Television executive Gary Carter made me think about how the internet is impacting his industry with his tales of Big Brother Africa, but his remarks on the changing times stuck with me: a decade or so ago, TV broadcasting depended on shooting as little as you could to get a good quality product, but the advent of digital technology meant dramatically reduced costs, leading to reality shows like Big Brother with their 24/7 cameras actually being possible. Obviously it took off and people started becoming famous as the spotlight could shine on stories most of us had only heard of and not seen till then. It’s almost closed the loop now – the quality of reality TV is compromised because of the ease with which anyone anywhere can and often is filmed (even if there is no point to it). He ended on an encouraging note about what else might be possible if we choose to exploit the medium intelligently again – Woody Allen doesn’t need to be constrained by the boundaries of traditional broadcast TV when he makes the series Amazon has just commissioned him for, for example.

Having just watched both series of Orange Is The New Black, being introduced to Clean Break’s work was particularly interesting for me. They are a theatre company set up in 1979 by women prisoners that not only brings female prisoners’ stories to the stage but provides them training and education to develop their personal, social and professional skills. What the group is doing is very inspiring – the ‘redemptive power of storytelling’ isn’t often discussed in this literal a manner and it was worth listening to.

Kati London’s work was both amusing and made it evident how data and play can make interacting with our urban environment easier. Here are some of the projects she talked about: HereHereNYC (cartoons created from actual data about the city), Botanicalls (plants getting an amusing personality and talking through a robotic voice, this project was in 2011 or so but reminded me immediately of the Parrot Pot covered at CES this year), Code of Everand (teaching 9-13 year olds about traffic rules through an MMOG) and Sharkrunners (an online role-playing game incorporating actual shark movement data).

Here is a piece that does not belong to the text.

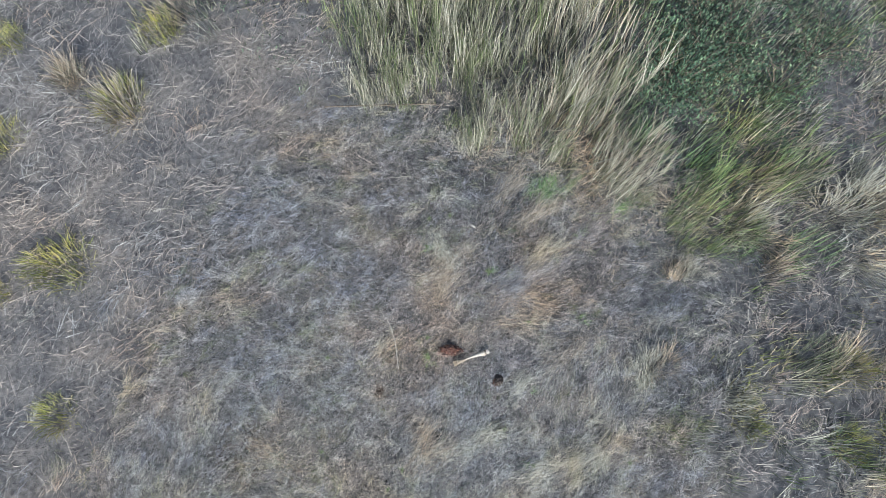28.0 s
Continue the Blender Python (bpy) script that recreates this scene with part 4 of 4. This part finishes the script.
def put(kind, x, y, size):
    size *= 1.2 if kind == 3 else min(1.0, max(0.5 if math.hypot(x, y) < 3 else 0.8, math.hypot(x, y) / 8))
    tip = 8 if kind == 3 else 24
    m = pose(x, y, float(lie(x, y)), rng.uniform(-tip, tip), rng.uniform(-tip, tip), rng.uniform(0, 360)) @ Matrix.Scale(size, 4)
    if not placed[kind]:
        KINDS[kind].matrix_world = m
    else:
        c = copy_thing(KINDS[kind], m)
        c.matrix_basis = m
    placed[kind] += 1


for p in [(-1.92, -4.41), (-1.02, -4.38), (-0.17, -5.31), (1.31, -7.20), (0.74, -3.98), (1.82, -9.91), (3.40, -5.08), (-4.23, -9.97), (0.73, -11.91), (-6.21, -9.16), (-1.45, 4.73), (-0.88, 4.06), (-0.59, 5.50), (-8.97, 6.69), (4.83, -4.94), (4.48, -7.70)]:
    put(3, *p, rng.uniform(0.7, 1.2))
for p in [(-4.37, 5.10), (-5.90, 1.81), (-4.98, -4.25), (-2.73, -8.60), (-1.95, -11.39), (-0.78, -11.26), (-3.27, 3.14), (-3.13, 4.34), (-1.67, 1.60), (-2.79, 2.11), (-0.68, 1.73), (-1.78, 3.94), (-7.55, 4.39), (-6.53, -9.42), (-1.05, -5.03), (-3.27, -10.05), (-3.86, -15.06), (-8.34, 8.17)]:
    put(int(rng.integers(0, 2)), *p, rng.uniform(1.0, 1.6))
for p in [(-2.19, 2.27), (-1.37, 3.35), (-0.66, 2.48), (-1.58, 1.57), (-0.58, 1.61), (-1.19, 3.06), (-2.37, 3.28), (-2.78, 2.89), (-2.98, 2.42)]:
    put(int(rng.integers(0, 3)), *p, 1.5)
for p in [(-6.90, 4.46), (-5.57, 1.85), (-4.08, 4.59), (-4.42, 5.17), (-1.47, 3.88), (-2.61, 4.39), (-1.93, 2.50), (-1.59, 1.69), (-3.00, 3.20), (-1.27, 4.88), (-0.89, 4.38), (-0.60, 5.54), (-2.17, -4.34), (-1.03, -4.98), (-0.98, -4.34), (-1.85, -6.72), (-2.35, -8.35), (-4.87, -4.15)]:
    put(int(rng.integers(0, 2)), *p, rng.uniform(1.2, 1.7))
put(3, *(3.43, -5.07), 0.9)
for p in [(-1.36, 3.46), (-0.64, 3.61), (-1.15, -5.81), (1.99, -3.33), (0.84, -4.22), (-0.48, 2.64)]:
    put(3, *p, 0.8)
for poly, n, kinds, lo, hi in ((RIGHT, 130, (0, 0, 1, 1, 2, 3), 1.0, 1.8), (LEFT, 46, (0, 0, 1, 2, 3), 0.7, 1.2), (CORNER, 40, (0, 0, 1, 2, 3), 1.0, 1.4), (TALL, 40, (0, 2), 1.3, 2.0), (BAND, 14, (0, 2), 1.3, 1.8), (LAWN, 14, (3, 1, 1), 0.35, 0.6)):
    xs, ys = within(n, poly)
    for x, y in zip(xs, ys):
        if math.hypot(x, y) > 2.6:
            put(kinds[int(rng.integers(0, len(kinds)))], float(x), float(y), rng.uniform(lo, hi))


# ---- the reed bed ----
def reed_stem(name, height, mat):
    """One reed: a thin bending stalk with a few long leaves that arch away."""
    lean = rng.uniform(0.03, 0.22)
    pts = smooth_line([(0, 0, 0), (0.10 * lean * height, 0, 0.35 * height), (0.45 * lean * height, 0.03, 0.72 * height), (1.0 * lean * height, 0.05, height)], 7)
    bm = bmesh.new()
    bm.from_mesh(tube("stalk", pts, 0.0032, mat, 0.35, 4))
    me = bpy.data.meshes.new(name)
    for k in range(6):
        p = pts[1 + k]
        a, reach = rng.uniform(0, 2 * math.pi), rng.uniform(0.04, 0.20)
        d, w = Vector((math.cos(a), math.sin(a), 0)), Vector((-math.sin(a), math.cos(a), 0)) * 0.0027
        line = [p, p + d * reach * 0.4 + Vector((0, 0, 0.18)), p + d * reach * 0.75 + Vector((0, 0, 0.34)), p + d * reach + Vector((0, 0, 0.40))]
        rows = [[bm.verts.new(q + w * f), bm.verts.new(q - w * f)] for q, f in zip(line, (1.0, 1.1, 0.7, 0.1))]
        for r, t in zip(rows, rows[1:]):
            bm.faces.new((r[0], r[1], t[1], t[0]))
    bm.to_mesh(me)
    bm.free()
    me.materials.append(mat)
    return me


def reed_clump(label, mats, height, n):
    e = thing("reed_clump", 0, 0, label, "reeds", "reed clumps at the clearing's edge")
    shapes = [reed_stem("reed", height * rng.uniform(0.75, 1.15), m) for m in mats]
    for k in range(n):
        st = part("reed", shapes[k % len(shapes)], e)
        a, r = rng.uniform(0, 2 * math.pi), 0.24 * math.sqrt(rng.random())
        st.matrix_local = pose(r * math.cos(a), r * math.sin(a), -0.01, 0, 0, math.degrees(a) + rng.uniform(-60, 60)) @ Matrix.Scale(rng.uniform(0.7, 1.1), 4)
    part("undergrowth", tussock_mesh("undergrowth", 26, height * 0.55, 0.26, 0.010, M_OLIVE, 0.6), e, kind="stuff")
    part("dead_skirt", tussock_mesh("dead_skirt", 16, height * 0.35, 0.28, 0.008, M_TAN, 0.9), e, kind="stuff")
    return e


REED = [reed_clump("tall clump of pale dry reeds with drooping leaves", (M_REED, M_OLIVE, M_HAY, M_REED, M_HAY), 0.95, 20), reed_clump("tall olive reed clump, half dry", (M_OLIVE, M_GREEN, M_OLIVE, M_REED), 0.85, 18), reed_clump("pale tan clump of dead reeds", (M_HAY, M_HAY, M_TAN, M_REED), 1.0, 20)]
gx, gy = [g.ravel() for g in np.meshgrid(np.arange(-5.0, -1.5, 0.255), np.arange(-3.5, 1.6, 0.255))]
gx, gy = gx + rng.uniform(-0.09, 0.09, len(gx)), gy + rng.uniform(-0.09, 0.09, len(gy))
gx, gy = gx + 0.22 * np.sin(5.3 * gy), gy + 0.22 * np.sin(4.7 * gx + 1.0)
stand = (rng.random(len(gx)) < 0.80) & inside(gx, gy, REEDS) | inside(gx, gy, shift([(-1.80, -0.85), (-1.89, 1.12), (-2.33, 0.88), (-2.23, -0.24)], -0.12))
xs, ys = gx[stand], gy[stand]
for i, (x, y) in enumerate(zip(xs, ys)):
    k = 2 if y > -0.5 + 0.5 * (i % 3) - 0.3 and x < -2.2 else i % 2
    m = pose(float(x), float(y), float(lie(x, y)), rng.uniform(-6, 6), rng.uniform(-6, 6), rng.uniform(0, 360)) @ Matrix.Scale(rng.uniform(0.65, 1.25) * min(1.1, 0.62 + 0.30 * (-1.9 - float(x))), 4)
    if i < 3:
        REED[i].matrix_world = m
    else:
        copy_thing(REED[k], m).matrix_basis = m


# ---- low leafy shrubs ----
def shrub(label, n, reach, height, mat):
    e = thing("low_shrub", 0, 0, label, "shrub", "low shrubs beside the reeds")
    tips = []
    for k in range(9):
        a = 2 * math.pi * k / 9 + rng.uniform(-0.3, 0.3)
        q = Vector((math.cos(a) * reach * rng.uniform(0.4, 1), math.sin(a) * reach * rng.uniform(0.4, 1), height * rng.uniform(0.5, 1)))
        part("branch", tube("branch", smooth_line([(0, 0, -0.02), q * 0.45 + Vector((0, 0, 0.08)), q], 6), 0.009, M_TWIG, 0.3, 5), e)
        tips.append(q)
    c = np.array([tips[i] for i in rng.integers(0, 9, n)]) * rng.uniform(0.35, 1.1, (n, 1)) + rng.normal(0, 0.09, (n, 3))
    c[:, 2] = np.abs(c[:, 2]) + 0.03
    v, q = strips(c[:, 0], c[:, 1], c[:, 2], rng.uniform(0, 2 * math.pi, n), rng.uniform(0.025, 0.055, n), rng.uniform(0.011, 0.022, n), rng.normal(0.2, 0.5, n), rng.uniform(0, 0.3, n), rng.normal(0, 0.3, n), 2)
    part("foliage", mesh_from("foliage", v, q, mat), e, kind="stuff")
    return e


SHRUB = [shrub("low dark green leafy shrub", 1000, 0.5, 0.42, M_LEAF), shrub("spreading grey-green leafy shrub", 750, 0.55, 0.36, M_LEAF_GREY)]
spots = [within(12, SHRUBS_A, 0.15), within(46, THICKET, 0.4), within(5, SHRUBS_C, 0.8)]
used = [False, False]
for field_no, (xs, ys) in enumerate(spots):
    for x, y in zip(xs, ys):
        k = 1 if field_no == 1 and rng.random() < 0.8 else 0
        m = pose(float(x), float(y), float(lie(x, y)), 0, 0, rng.uniform(0, 360)) @ Matrix.Scale(rng.uniform(0.7, 1.25), 4)
        if not used[k]:
            SHRUB[k].matrix_world = m
        else:
            copy_thing(SHRUB[k], m).matrix_basis = m
        used[k] = True

# ---- the carcass remains ----
rx, ry = 4.0, -5.2
remains = thing("carcass_remains", rx, ry, "flattened reddish-brown carcass remains on trampled grass", "animal remains", dz=0.03, turn=-60)
hull = lump("hull", 0.42, 0.30, 0.022, M_RED, 0.9, 2.2, 2.6)
part("hull", hull, remains, "dusty reddish hide spread flat")
part("matted_hair", hairs("matted_hair", hull, 1500, 0.14, 0.012, 0.4, M_REDHAIR, 0.12), remains, "straw and reddish hair stuck over the hide", "stuff")
tail = [Matrix.Rotation(radians(60), 3, "Z") @ (Vector(q) - Vector((rx, ry, 0.0))) for q in ((3.75, -5.5, 0.03), (3.55, -5.8, 0.03), (3.42, -6.05, 0.02))]
part("trailing_strip", tube("trailing_strip", smooth_line(tail, 8), 0.016, M_RED, 0.3, 8), remains, "trailing reddish strip of hide")
stuff("straw_over_remains", [lodged(rng.normal(rx, 0.30, 620), rng.normal(ry, 0.30, 620), 0.16, 0.009, 0.3, 0.09, 0.9, 0.6)], M_LAWN, "dry blades fallen over the carcass remains")
for (x, y), r in zip([(4.47, -5.72), (4.15, -4.83), (4.21, -4.31)], (0.10, 0.15, 0.11)):
    e = thing("dark_hide_clump", x, y, "black clump of hide beside the carcass remains", "animal remains", "black clumps by the carcass", dz=0.02)
    m = lump("body", r, r * 0.7, r * 0.6, M_CLOD, 0.7, x * 3)
    part("body", m, e)
    part("fur", hairs("fur", m, 260, 0.06, 0.012, rng.uniform(0, 6), M_BLACK, 0.3), e, "ragged black fur", "stuff")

Alexa Clay spoke about her upcoming book with Kyra Maya Phillips, the Misfit Economy. It speaks to the work of intrapreneurs, jugaad and the informal economy, and I’ll look out for it when it’s published. It’s also being made into a film – watch the trailer here. And in one of the most amusing and yet thought-provoking actions I’ve seen lately, she dressed as an Amish woman and went to tech conferences as the Amish Futurist.

One of the best phrases I heard on Friday was by Matthew Plummer-Fernandez as he described the philosophical nature of his work: ‘future finds of a bygone era’. His Tumblr Algopop is very New Aesthetique (New Aesthetic-ic?). And the Disarming Corruptor project he won a Prix Arts Electronica Award of Distinction for is so meta it kind of blew my mind: it is a free software application that helps people to circumvent file-sharing restrictions. More from the project page: ‘Inspired by encryption rotor machines such as the infamous Enigma Machine, the application runs an algorithm that is used to both corrupt STL files into a visually-illegible state by glitching and rotating the 3D mesh, and to allow a recipient to reverse the effect to restore it back to its original form.’

Simon Munnery‘s was the talk I laughed most at, fully living up to his reputation as a comedian. His use of existing technology (linking back in a way to what Gary Carter referred to) was quite smart: he wasn’t on stage, instead projecting his face on to a screen using his laptop camera.

I can still hear Nelly Ben Hayoun’s wonderful French accent ringing in my ears. Her film Disaster Playground, based on re-enactments of crisis situations for the public, is set to premiere at SXSW 2015. But also: the International Space Orchestra! Her work is a mix of film and critical thinking, and she minced no words when she said ‘LA (Hollywood) producers don’t really get critical thinking.’

Philip Hunt’s narration of the creative process behind Lost and Found and the challenges in its production conveyed the sense that the journey to making it was the journey of the maturity of filmmaking itself.

George Oates re-engineered Grimm’s Fairy Tales by replacing the male characters with female (I think she called it the ‘gender flip zeitgeist’). I also learnt about seejane.org, which is a good tool for my Ada’s List toolkit. Loved the passion with which she asked everyone to rally around and support female gamers who are having a tough time with the vile residuals of the internet right now.

Like many others no doubt, I find James Bridle‘s work incredibly inspiring. He spoke about his Render Search project, where he is seeking to identify people who appear in stock images used (mostly) by real estate developers – it took him all the way to Albuquerque, New Mexico! Lots of things to think about but I noted down one particular thing he said: ‘when you want to understand the internet, you don’t do it to understand complex systems, you do it to understand politics and history.’

Which is really what events like The Story are all about, in a sense.